## Exercise brief
Every line from the start of the entries up to and including the one bearing "return out + [p[-2]]" must be printed verbatim, without the pictures.

## Entries shown
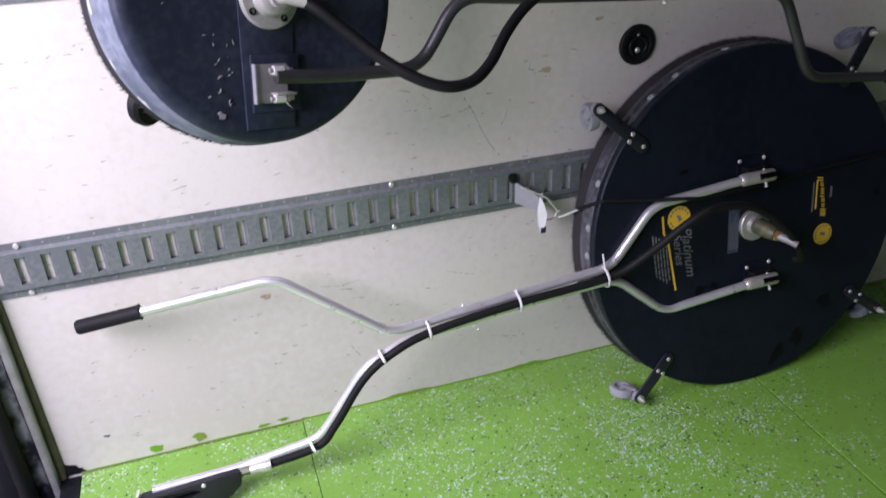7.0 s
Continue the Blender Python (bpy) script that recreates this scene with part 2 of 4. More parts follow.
def smooth_line(points, steps=6):
    """A Catmull-Rom curve through points."""
    p = [Vector(q) for q in points]
    p = [2 * p[0] - p[1]] + p + [2 * p[-1] - p[-2]]
    out = []
    for a, b, c, d in zip(p, p[1:], p[2:], p[3:]):
        for i in range(steps):
            t = i / steps
            out.append(0.5 * (2 * b + (c - a) * t + (2 * a - 5 * b + 4 * c - d) * t * t + (3 * b - a - 3 * c + d) * t ** 3))
    return out + [p[-2]]


def tube(points, r, sides=14, bm=None, flat=None):
    """A round tube along points; r: one radius or one each; flat: (radius along, radius across) of a band."""
    bm = bm or bmesh.new()
    pts = [Vector(p) for p in points]
    radii = r if isinstance(r, (list, tuple)) else [r] * len(pts)
    d = (pts[1] - pts[0]).normalized()
    u = d.orthogonal().normalized()
    if flat:
        u = (Vector(flat[2]) - d * d.dot(Vector(flat[2]))).normalized()
    rings = []
    for i, p in enumerate(pts):
        new_d = (pts[min(i + 1, len(pts) - 1)] - pts[max(i - 1, 0)]).normalized()
        u = (u - new_d * u.dot(new_d)).normalized()
        w = new_d.cross(u)
        ring = []
        for k in range(sides):
            a = 2 * math.pi * k / sides
            ru, rw = (flat[0], flat[1]) if flat else (radii[i], radii[i])
            ring.append(bm.verts.new(p + u * math.cos(a) * ru + w * math.sin(a) * rw))
        rings.append(ring)
    for a, b in zip(rings, rings[1:]):
        for k in range(sides):
            bm.faces.new((a[k], a[(k + 1) % sides], b[(k + 1) % sides], b[k]))
    bm.faces.new(rings[0][::-1])
    bm.faces.new(rings[-1])
    return bm


def lathe(profile, sides=96, bm=None, m=Matrix()):
    """A turned shape from (radius, height) round z."""
    bm = bm or bmesh.new()
    rings = []
    for r, z in profile:
        if r < 1e-6:
            rings.append([bm.verts.new(m @ Vector((0, 0, z)))])
        else:
            rings.append([bm.verts.new(m @ Vector((r * math.cos(2 * math.pi * k / sides), r * math.sin(2 * math.pi * k / sides), z))) for k in range(sides)])
    for a, b in zip(rings, rings[1:]):
        for k in range(sides):
            q = [a[k % len(a)], a[(k + 1) % len(a)], b[(k + 1) % len(b)], b[k % len(b)]]
            q = list(dict.fromkeys(q))
            if len(q) > 2:
                bm.faces.new(q)
    return bm


def plate(outline, z0, z1, bm=None, bevel=0.0):
    """A flat piece with this (x, y) outline from z0 to z1."""
    bm = bm or bmesh.new()
    lo = [bm.verts.new((x, y, z0)) for x, y in outline]
    hi = [bm.verts.new((x, y, z1)) for x, y in outline]
    n = len(outline)
    bm.faces.new(lo[::-1])
    top = bm.faces.new(hi)
    for k in range(n):
        bm.faces.new((lo[k], lo[(k + 1) % n], hi[(k + 1) % n], hi[k]))
    if bevel:
        bmesh.ops.bevel(bm, geom=list(top.edges), offset=bevel, segments=2, affect="EDGES", profile=0.5)
    return bm


def blob(x, y, r, rnd, stretch=1.0, turn=0.0, n=11):
    """An uneven outline about (x, y)."""
    out = []
    for k in range(n):
        a = 2 * math.pi * k / n
        q = r * rnd.uniform(0.45, 1.15)
        u, v = q * math.cos(a) * stretch, q * math.sin(a)
        out.append((x + u * math.cos(turn) - v * math.sin(turn), y + u * math.sin(turn) + v * math.cos(turn)))
    return out


def facing(c, n, roll=0.0):
    """A pose at c whose z is n, y is as upright as may be, then rolled clockwise as seen from the front."""
    n = Vector(n).normalized()
    x = Vector((0, 0, 1)).cross(n).normalized()
    y = n.cross(x)
    m = Matrix((x, y, n)).transposed().to_4x4()
    m.translation = c
    return m @ pose(0, 0, 0, 0, 0, -roll)


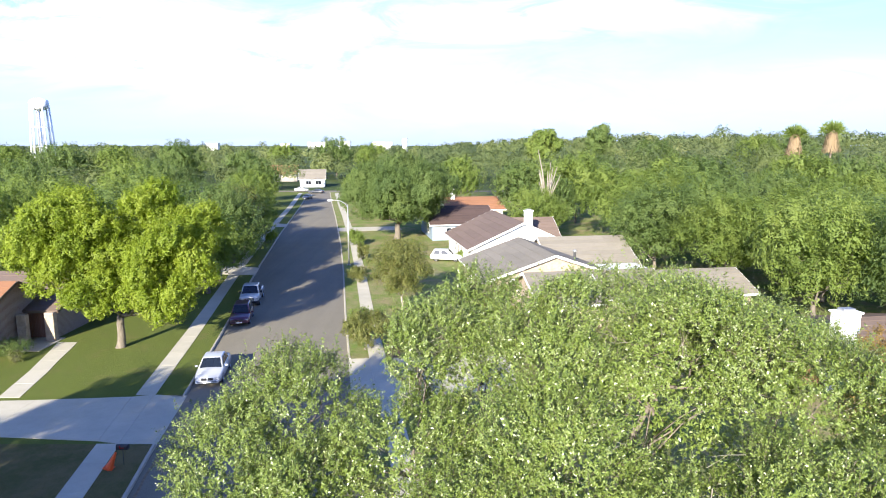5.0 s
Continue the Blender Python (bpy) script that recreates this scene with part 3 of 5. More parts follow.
def crown_points(rng, lobes, per_m2, clump_r, leaves, lump=0.22, low=-0.75, inner=0.25, bare=(), ragged=0.0, thin_north=1.0, flutter=0.5):
    """Leaf places, facings and pointings: lobes hold sprigs near their skin, sprigs hold leaves along their stems."""
    P, N, A, C = [], [], [], []
    for cx, cy, cz, rx, ry, rz in lobes:
        c, r = np.array((cx, cy, cz)), np.array((rx, ry, rz))
        area = 4 * math.pi * ((rx * ry) ** 1.6 / 3 + (rx * rz) ** 1.6 / 3 + (ry * rz) ** 1.6 / 3) ** (1 / 1.6)
        n = max(6, int(area * per_m2))
        d = ball(rng, n)
        d[:, 2] = np.where(d[:, 2] < low, -d[:, 2], d[:, 2])
        deep = rng.random(n) < inner
        rad = np.where(deep, rng.uniform(0.35, 0.8, n), rng.normal(0.89, 0.08, n))
        bumps = np.array([noise.noise(Vector(q) * 2.4 + Vector((cx, cy, cz))) + 0.6 * noise.noise(Vector(q * r) * 2.2 + Vector((cz, cx, cy))) for q in d])
        rad = rad * (1 + lump * bumps)
        cc = c + d * r * rad[:, None]
        keep = np.ones(n, bool)
        if ragged:
            keep &= deep | (bumps > -ragged + rng.normal(size=n) * 0.12)
        for o in lobes:
            if o != (cx, cy, cz, rx, ry, rz):
                sunk = (((cc - np.array(o[:3])) / np.array(o[3:])) ** 2).sum(1) < 0.42
                keep &= ~sunk | (rng.random(n) < 0.12)
        if thin_north < 1:
            keep &= (d[:, 1] < 0.35) | (rng.random(n) < thin_north)
        for bx, by, bz, br in bare:
            hole = ((cc - np.array((bx, by, bz))) ** 2).sum(1) < br * br
            keep &= ~hole | (rng.random(n) < 0.10)
        cc, d = cc[keep], d[keep]
        n = len(cc)
        C.append(cc)
        stem = d * 0.35 + np.array((0, 0, 0.85)) + rng.normal(size=(n, 3)) * 0.35
        stem /= np.linalg.norm(stem, axis=1, keepdims=True)
        k = rng.poisson(leaves, n)
        idx = np.repeat(np.arange(n), k)
        u = rng.uniform(-1.0, 1.0, len(idx))
        off = rng.normal(size=(len(idx), 3)) * clump_r * 0.34
        P.append(cc[idx] + stem[idx] * (u * clump_r * 1.05)[:, None] + off)
        A.append(stem[idx] + off / clump_r * 1.3)
        N.append(d[idx] * 0.8 + off / clump_r * 0.6 + np.array((0, -0.1, 0.2)) + rng.normal(size=(len(idx), 3)) * flutter)
    return np.concatenate(P), np.concatenate(N), np.concatenate(A), np.concatenate(C)


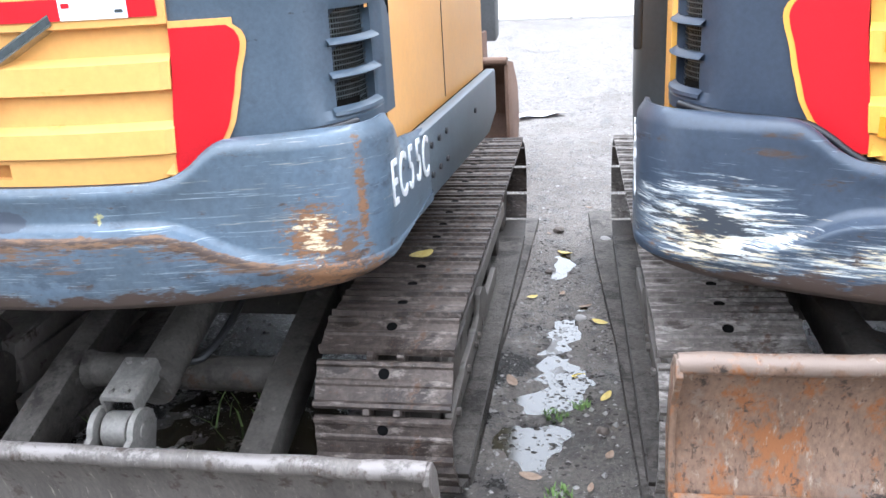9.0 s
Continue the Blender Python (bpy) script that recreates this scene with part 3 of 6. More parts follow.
def make_track(root, x, side, slew, y0=-1.06, y1=1.18, r=0.265, zc=0.315, phase=0.0, n=40, dry=False):
    m = Matrix.Rotation(slew, 4, "Z")
    bm = bmesh.new()
    # frame beam with sloping top, idler, sprocket and rollers
    prism(bm, [(y0 + 0.10, 0.20), (y1 - 0.10, 0.20), (y1 - 0.12, 0.42), (0.5, 0.47), (-0.5, 0.47), (y0 + 0.12, 0.40)], x - 0.10, x + 0.10, "x", 0.012)
    for k in (-1, 1):
        box(bm, (x + k * 0.112, 0.05, 0.30), (0.02, y1 - y0 - 0.5, 0.07), bevel=0.005)
        box(bm, (x + k * 0.118, y0 + 0.30, 0.29), (0.022, 0.42, 0.10), bevel=0.006)
    frame_ob = part("track_frame", bm, FRAME_L, root)
    frame_ob.matrix_basis = m
    for k in (-1, 1):
        bm = bmesh.new()
        xo = x + k * 0.135
        prism(bm, [(y0 + 0.02, 0.17), (y0 + 0.62, 0.17), (y0 + 0.62, 0.25), (y0 + 0.30, 0.25), (y0 + 0.28, 0.235), (y0 + 0.02, 0.22)], xo - 0.014, xo + 0.014, "x", 0.004)
        for yy, zz in ((y0 + 0.10, 0.195), (y0 + 0.36, 0.215), (y0 + 0.56, 0.21)):
            cyl(bm, (xo, yy, zz), (xo + k * 0.028, yy, zz), 0.017, seg=8)
        prism(bm, [(y0 + 0.06, 0.27), (y0 + 0.72, 0.27), (y0 + 0.72, 0.43), (y0 + 0.10, 0.40)], xo - 0.03 * k - 0.006, xo - 0.03 * k + 0.006, "x", 0.003)
        part("roller_guard", bm, FRAME_L, root).matrix_basis = m
        bm = bmesh.new()
        prism(bm, [(y0 + 0.60, 0.16), (y0 + 1.30, 0.16), (y0 + 1.30, 0.235), (y0 + 0.98, 0.235), (y0 + 0.94, 0.29), (y0 + 0.84, 0.33), (y0 + 0.76, 0.33), (y0 + 0.72, 0.26), (y0 + 0.60, 0.235)], xo - 0.012, xo + 0.012, "x", 0.004)
        cyl(bm, (xo, y0 + 0.80, 0.20), (xo + k * 0.016, y0 + 0.80, 0.20), 0.020, seg=14)
        cyl(bm, (xo, y0 + 0.66, 0.20), (xo + k * 0.024, y0 + 0.66, 0.20), 0.016, seg=6)
        part("guide_plate", bm, FRAME_L, root).matrix_basis = m
    bm = bmesh.new()
    box(bm, (x, (y0 + y1) / 2, 0.008), (0.403, y1 - y0 - 0.02, 0.09), bevel=0.014)
    part("packed_mud", bm, SHEET, root).matrix_basis = m
    track = part("track", cyl(bmesh.new(), (x - 0.09, y1, zc), (x + 0.09, y1, zc), r - 0.045, seg=28, bevel=0.012), FRAME, root, "muddy steel crawler track with ridged plates")
    track.matrix_basis = m
    bm = bmesh.new()
    cyl(bm, (x - 0.04, y0, zc), (x + 0.04, y0, zc), r - 0.04, seg=26, bevel=0.01)
    cyl(bm, (x - 0.11, y0, zc), (x + 0.11, y0, zc), 0.10, seg=20, bevel=0.01)
    part("idler_wheel", bm, FRAME, track)
    for yy in frange(y0 + 0.35, y1 - 0.35, 0.36):
        part("track_roller", cyl(bmesh.new(), (x - 0.09, yy, 0.145), (x + 0.09, yy, 0.145), 0.075, seg=18, bevel=0.01), FRAME, track)
    for yy, zz, a in track_path(y0, y1, r, zc, phase, n):
        ob = new("track_shoe", SHOE_LOW if zz < zc - r * 0.9 else SHOE_DRY if dry else SHOE)
        ob.parent = track
        ob.matrix_basis = pose(x, yy, zz, math.degrees(a))


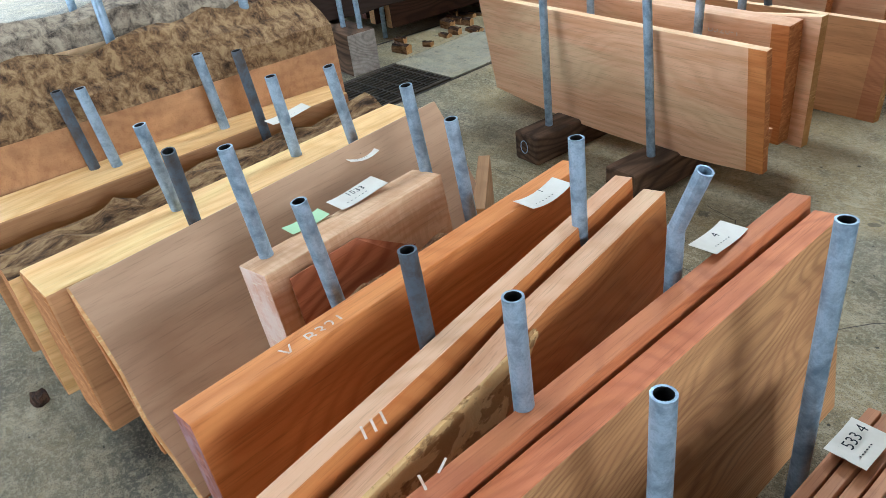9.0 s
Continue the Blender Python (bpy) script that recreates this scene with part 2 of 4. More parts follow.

## Output below
7.0 s
Continue the Blender Python (bpy) script that recreates this scene with part 2 of 4. More parts follow.
def smooth_line(points, steps=6):
    """A Catmull-Rom curve through points."""
    p = [Vector(q) for q in points]
    p = [2 * p[0] - p[1]] + p + [2 * p[-1] - p[-2]]
    out = []
    for a, b, c, d in zip(p, p[1:], p[2:], p[3:]):
        for i in range(steps):
            t = i / steps
            out.append(0.5 * (2 * b + (c - a) * t + (2 * a - 5 * b + 4 * c - d) * t * t + (3 * b - a - 3 * c + d) * t ** 3))
    return out + [p[-2]]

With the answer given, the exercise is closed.